THE FINANCIAL NEXUS OF LEVERAGE, PROFITABILITY, AND COMPANY SIZE ON SUSTAINABILITY REPORTING DISCLOSURE: SECTORAL EVIDENCE FROM FOOD INDUSTRY COMPANIES LISTED ON THE MUSCAT STOCK EXCHANGE, OMAN
Keywords:
Sustainability Reporting Disclosure, Financial Leverage, ESG Performance and Profitability, Environmental, Social, and Governance (ESG), Muscat Stock Exchange (MSX)Abstract
The main objective of the present paper is to examine the financial leverage, profitability, and firm size influence on sustainability reporting disclosure (SRD) in the food industry firms that are active on the Muscat Stock Exchange (MSX) in the Sultanate of Oman. With sustainability reporting spreading globally, in response to stakeholder’s growing interest in environmental, social and governance (ESG) disclosure requirements, it is important to know the financial drivers of such disclosures in emerging economies. The food industry which holds a central role in Oman’s economic diversification and food safety, receives limited attention in ESG studies, especially in the context of the financial characteristics influencing the disclosure behaviour.

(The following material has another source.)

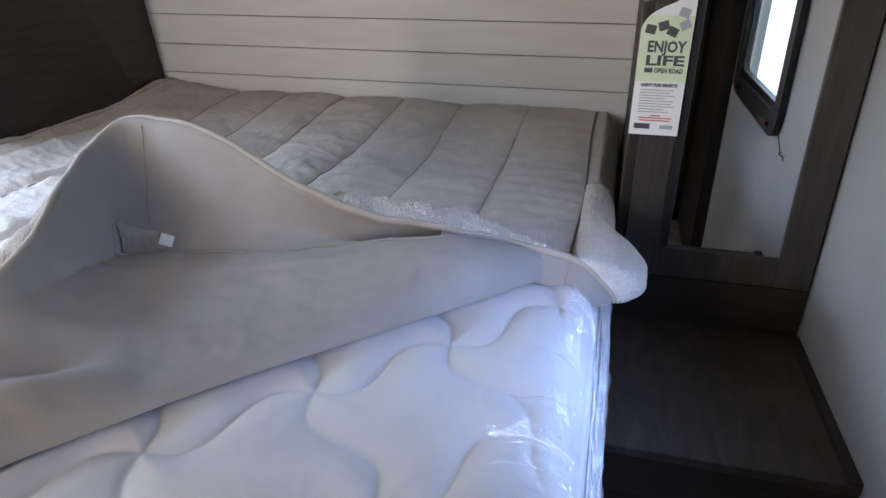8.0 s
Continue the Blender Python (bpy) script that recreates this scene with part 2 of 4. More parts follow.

The study, using a quantitative research method, investigates a 5-year panel data (2020–2024) based on the purposive sample of food industry firms that have made available their ESG disclosures. Findings via content analysis are scores of SRD, while independent variables are the debt_to_equity ratio (leverage), ROA (profitability), and total assets (company size). The results should help show industry specific insights into how financial performance matters for the degree and quality of ESG reporting. The present research adds to the existing void in the GCC-based ESG literature by providing evidence from Oman’s food industry, which will be subject to mandatory ESG disclosure from 2025 onwards. The implications of the current research will be useful for corporate managers, investors, and policy makers in enhancing corporate governance, regulatory adherence and driving sustainable business. By focusing on the financial link connected with sustainability reporting (SD), this paper enriches the debate on ESG integration and effective corporate transparent reporting in developing context.